The fractional Schrödinger equation with singular potential and measure data

Abstract

We consider the steady fractional Schrödinger equation Lu+V u = f posed on a bounded domain Ω; L is an integro-differential operator, like the usual versions of the fractional Laplacian (−∆)s; V ≥ 0 is a potential with possible singularities, and the right-hand side are integrable functions or Radon measures. We reformulate the problem via the Green function of (−∆)s and prove well-posedness for functions as data.

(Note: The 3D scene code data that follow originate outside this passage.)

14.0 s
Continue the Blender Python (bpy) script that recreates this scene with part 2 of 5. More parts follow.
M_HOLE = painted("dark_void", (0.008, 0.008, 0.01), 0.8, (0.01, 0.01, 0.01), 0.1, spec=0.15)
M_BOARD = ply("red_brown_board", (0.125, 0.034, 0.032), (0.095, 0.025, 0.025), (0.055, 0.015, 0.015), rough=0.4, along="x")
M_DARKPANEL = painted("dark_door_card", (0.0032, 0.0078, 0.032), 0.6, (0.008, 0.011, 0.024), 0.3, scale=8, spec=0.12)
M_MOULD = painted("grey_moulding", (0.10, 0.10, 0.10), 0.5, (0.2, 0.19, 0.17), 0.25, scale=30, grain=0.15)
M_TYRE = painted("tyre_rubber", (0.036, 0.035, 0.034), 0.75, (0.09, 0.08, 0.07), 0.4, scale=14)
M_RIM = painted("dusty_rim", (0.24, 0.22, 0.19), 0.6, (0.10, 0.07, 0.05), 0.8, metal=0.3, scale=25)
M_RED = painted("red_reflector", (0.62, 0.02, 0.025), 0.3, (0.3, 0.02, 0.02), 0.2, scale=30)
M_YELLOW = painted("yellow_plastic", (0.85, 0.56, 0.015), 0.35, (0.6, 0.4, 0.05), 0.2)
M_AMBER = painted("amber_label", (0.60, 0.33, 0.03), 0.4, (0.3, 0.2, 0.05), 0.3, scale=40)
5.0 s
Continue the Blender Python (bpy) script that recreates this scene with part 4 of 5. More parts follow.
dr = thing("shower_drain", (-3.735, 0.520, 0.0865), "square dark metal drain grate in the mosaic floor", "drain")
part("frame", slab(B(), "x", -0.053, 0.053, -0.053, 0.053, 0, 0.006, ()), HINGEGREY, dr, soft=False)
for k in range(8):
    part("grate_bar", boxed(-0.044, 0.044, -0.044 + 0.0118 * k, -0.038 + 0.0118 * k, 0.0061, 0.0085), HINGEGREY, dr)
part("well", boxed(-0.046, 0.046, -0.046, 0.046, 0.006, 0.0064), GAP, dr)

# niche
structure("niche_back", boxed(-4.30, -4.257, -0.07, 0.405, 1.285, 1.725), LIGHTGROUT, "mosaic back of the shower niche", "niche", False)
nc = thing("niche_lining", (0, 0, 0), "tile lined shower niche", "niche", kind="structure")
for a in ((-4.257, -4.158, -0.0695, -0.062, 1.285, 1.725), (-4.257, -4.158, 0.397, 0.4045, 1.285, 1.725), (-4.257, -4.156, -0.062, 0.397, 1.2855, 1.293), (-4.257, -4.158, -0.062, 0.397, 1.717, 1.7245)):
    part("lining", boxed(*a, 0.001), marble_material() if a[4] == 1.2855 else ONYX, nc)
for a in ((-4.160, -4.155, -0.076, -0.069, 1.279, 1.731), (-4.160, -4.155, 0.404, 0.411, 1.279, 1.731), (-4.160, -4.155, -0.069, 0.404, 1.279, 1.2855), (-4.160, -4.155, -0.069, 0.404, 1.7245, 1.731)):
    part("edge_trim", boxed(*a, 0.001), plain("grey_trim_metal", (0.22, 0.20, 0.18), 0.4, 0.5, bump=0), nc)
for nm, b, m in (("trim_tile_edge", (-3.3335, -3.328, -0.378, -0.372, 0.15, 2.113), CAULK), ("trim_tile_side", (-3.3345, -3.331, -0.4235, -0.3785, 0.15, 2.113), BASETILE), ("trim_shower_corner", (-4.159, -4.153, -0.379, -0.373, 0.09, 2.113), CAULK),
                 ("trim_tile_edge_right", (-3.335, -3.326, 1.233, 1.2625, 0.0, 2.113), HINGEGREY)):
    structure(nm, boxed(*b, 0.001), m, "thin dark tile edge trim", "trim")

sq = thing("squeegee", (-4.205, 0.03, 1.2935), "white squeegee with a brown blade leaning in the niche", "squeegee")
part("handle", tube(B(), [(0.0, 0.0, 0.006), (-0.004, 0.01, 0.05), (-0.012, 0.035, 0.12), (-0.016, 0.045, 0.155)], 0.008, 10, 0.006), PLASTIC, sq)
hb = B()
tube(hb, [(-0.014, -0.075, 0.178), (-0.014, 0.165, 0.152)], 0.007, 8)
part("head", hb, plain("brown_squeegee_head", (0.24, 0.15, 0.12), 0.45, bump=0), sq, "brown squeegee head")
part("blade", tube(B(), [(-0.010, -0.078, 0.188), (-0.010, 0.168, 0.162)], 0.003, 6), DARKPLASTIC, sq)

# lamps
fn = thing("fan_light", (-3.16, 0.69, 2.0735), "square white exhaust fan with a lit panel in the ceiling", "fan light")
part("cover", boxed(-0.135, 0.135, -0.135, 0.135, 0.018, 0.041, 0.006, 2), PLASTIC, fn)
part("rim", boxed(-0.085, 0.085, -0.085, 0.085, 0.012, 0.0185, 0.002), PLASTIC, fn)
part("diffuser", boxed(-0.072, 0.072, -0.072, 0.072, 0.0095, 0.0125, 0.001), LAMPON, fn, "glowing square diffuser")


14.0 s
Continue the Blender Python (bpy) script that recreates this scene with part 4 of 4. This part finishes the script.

If V is bounded or mildly singular a unique solution of (−∆)su + V u = µ exists for every Borel measure µ. On the other hand, when V is allowed to be more singular, but only on a finite set of points, a solution of (−∆)su + V u = δx, where δx is the Dirac measure at x, exists if and only if h(y) = V (y)|x − y|−(n+2s) is integrable on some small ball around x. We prove that the set Z = {x ∈ Ω: no solution of (−∆)su + V u = δx exists} is relevant in the following sense: a solution of (−∆)su + V u = µ exists if and only if |µ|(Z) = 0. Furthermore, Z is the set points where the strong maximum principle fails, in the sense that for any bounded f the solution of (−∆)su + V u = f vanishes on Z.